When working with Salesforce, you’ll often encounter situations where a record in one object needs to be associated with multiple records in another object, and vice versa. This is where Many-to-Many relationships come into play.
In this blog, we’ll explore:
- What Many-to-Many Relationships are
- Why we need them
- How to implement them using Junction Objects
- A practical real-world example
- Diagram to visualize the relationship
1. What is a Many-to-Many Relationship?
A Many-to-Many relationship means that:
- One record from Object A can be related to multiple records in Object B.
- At the same time, one record from Object B can be related to multiple records in Object A.
👉 Example:
- A Student can enroll in multiple Courses.
- A Course can have multiple Students enrolled.
Clearly, a direct relationship is not enough — we need a bridge between them. That’s where Junction Objects help.
2. Why Do We Need a Junction Object?
Salesforce doesn’t provide a direct “Many-to-Many” relationship type.

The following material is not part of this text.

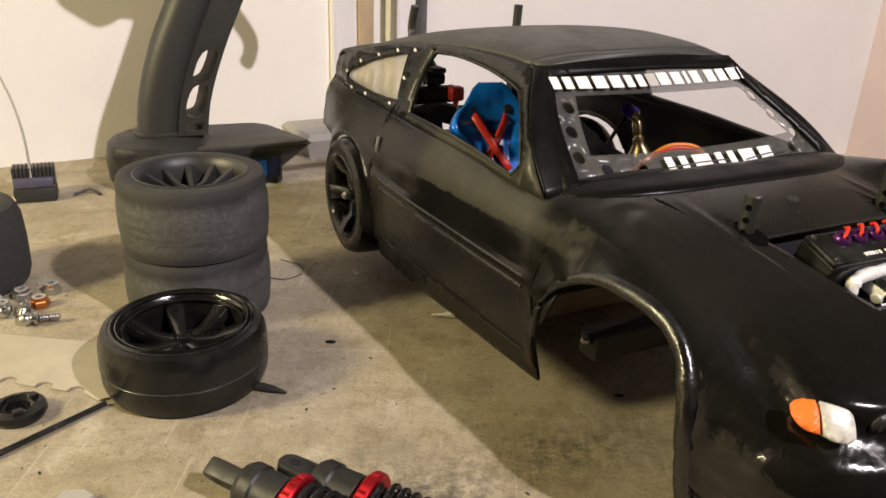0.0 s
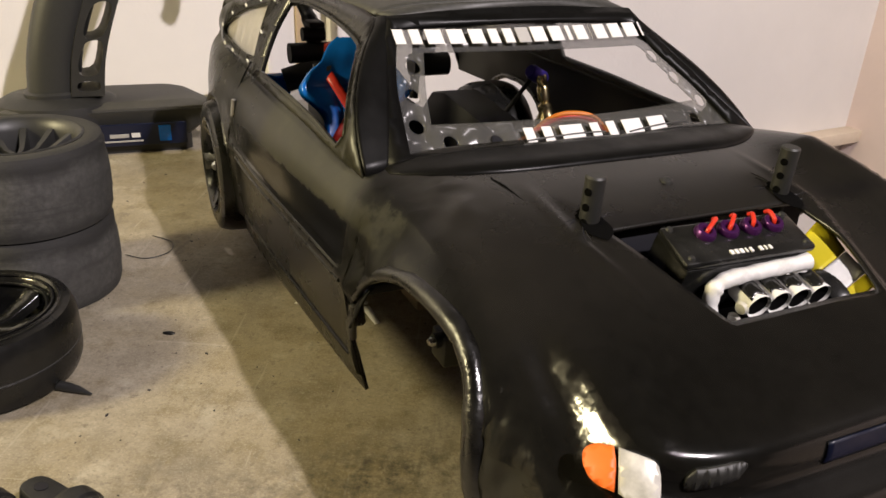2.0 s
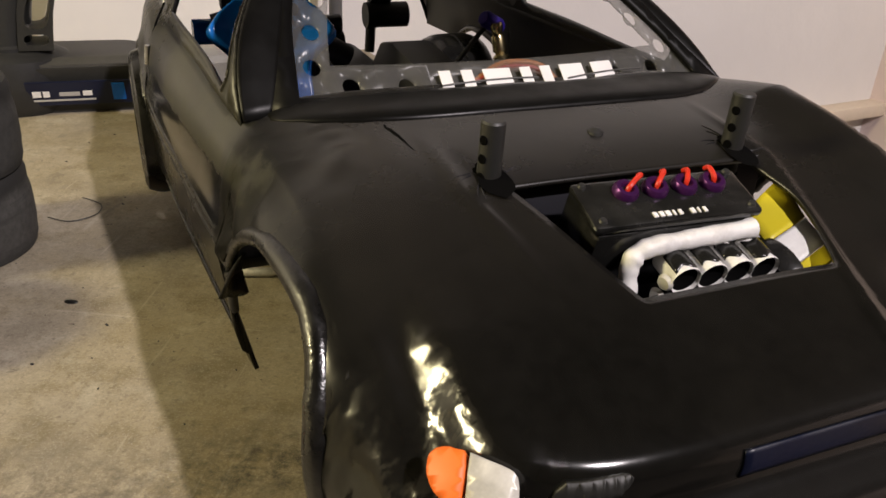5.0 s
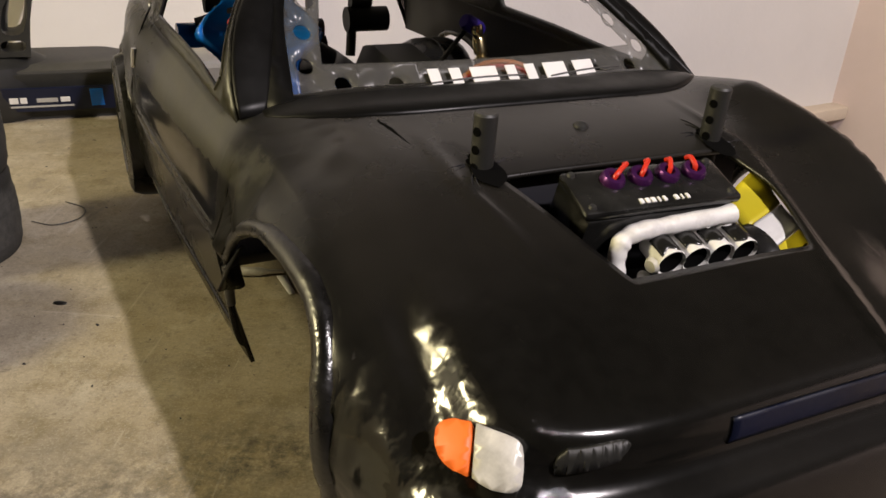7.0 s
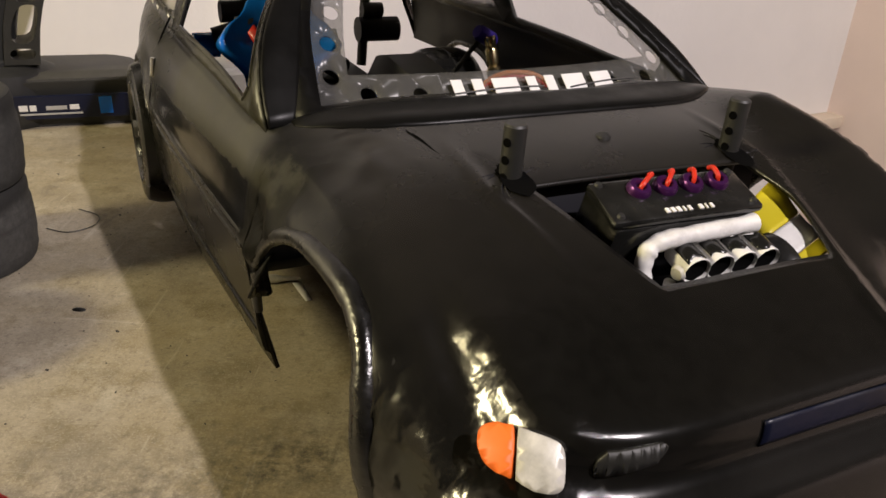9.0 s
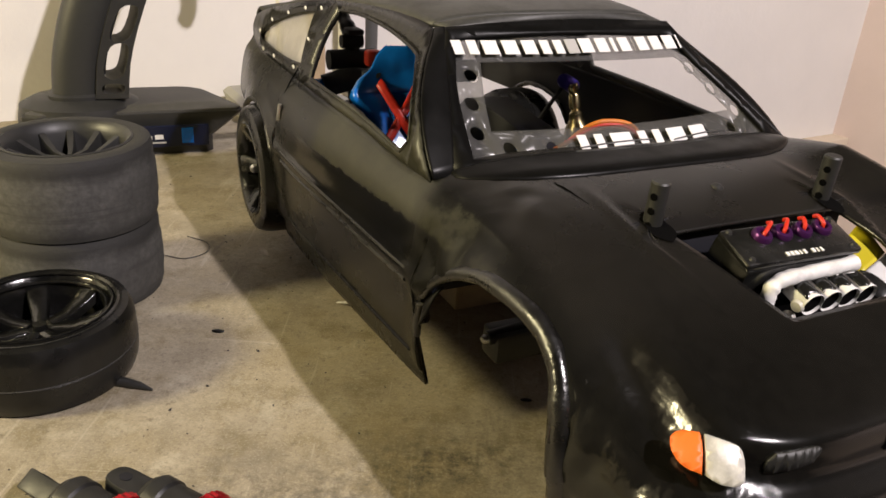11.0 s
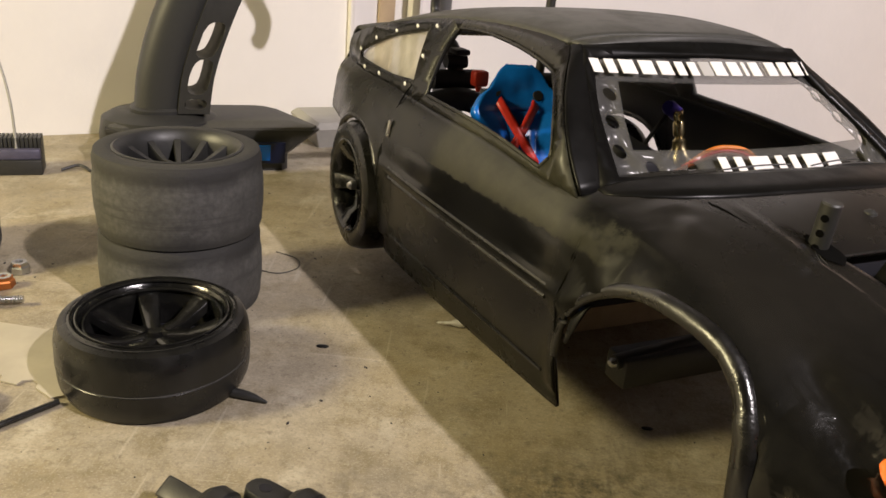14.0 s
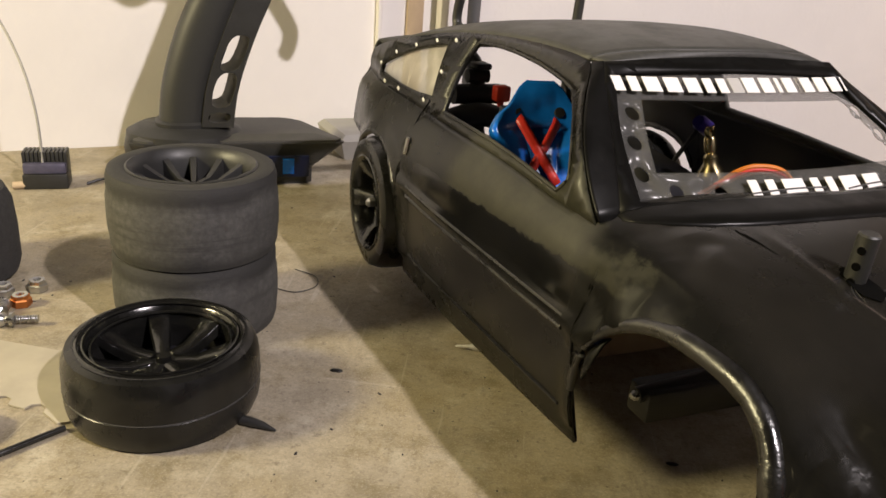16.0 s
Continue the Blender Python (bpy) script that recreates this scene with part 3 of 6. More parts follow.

Instead, we achieve it by creating a Junction Object, which acts as a bridge between two objects.
The Junction Object contains two Master-Detail or Lookup Relationships pointing to the two objects we want to connect.
This way:
- The Junction Object becomes the linking record.
- Each record in the Junction Object represents one association between Object A and Object B.
3. How to Create a Many-to-Many Relationship (Step by Step)
Let’s implement the Student ↔ Course example:
Step 1: Identify the Objects
- Student (Custom Object)
- Course (Custom Object)
Step 2: Create a Junction Object
- Create a custom object called Enrollment (this will act as the bridge).
Step 3: Add Master-Detail Relationships
- On Enrollment, create a Master-Detail relationship to Student.
- On Enrollment, create another Master-Detail relationship to Course.
Step 4: Result
Now:
- A Student can have multiple Enrollments.
- A Course can have multiple Enrollments.
- Each Enrollment record links one Student with one Course.
4. Real-World Example
Here are a few real-world scenarios where Many-to-Many relationships are useful:
- Students ↔ Courses (Education system)
- Doctors ↔ Patients (Healthcare system)
- Products ↔ Orders (E-commerce)
- Employees ↔ Projects (Work management)
5. Diagram of Many-to-Many Relationship

- Student ↔ Enrollment = One-to-Many
- Course ↔ Enrollment = One-to-Many
- Combined → Many-to-Many (Student ↔ Course)
6. Benefits of Using Junction Objects
- Handles complex relationships easily.
- Provides scalability for real-world scenarios.
- Enables custom fields on the junction (like “Enrollment Date” or “Role in Project”).
- Supports reporting across multiple objects.
7. Key Takeaways
- Salesforce doesn’t allow a direct Many-to-Many relationship
- We achieve it using a Junction Object with two Master-Detail or Lookup relationships
- Junction Objects allow us to store additional information about the relationship itself
- Common in real-world use cases like Students & Courses, Employees & Projects, etc.
🔥 Pro Tip:
If you want more flexibility, you can also use Lookup relationships instead of Master-Detail when creating the Junction Object, depending on your business needs.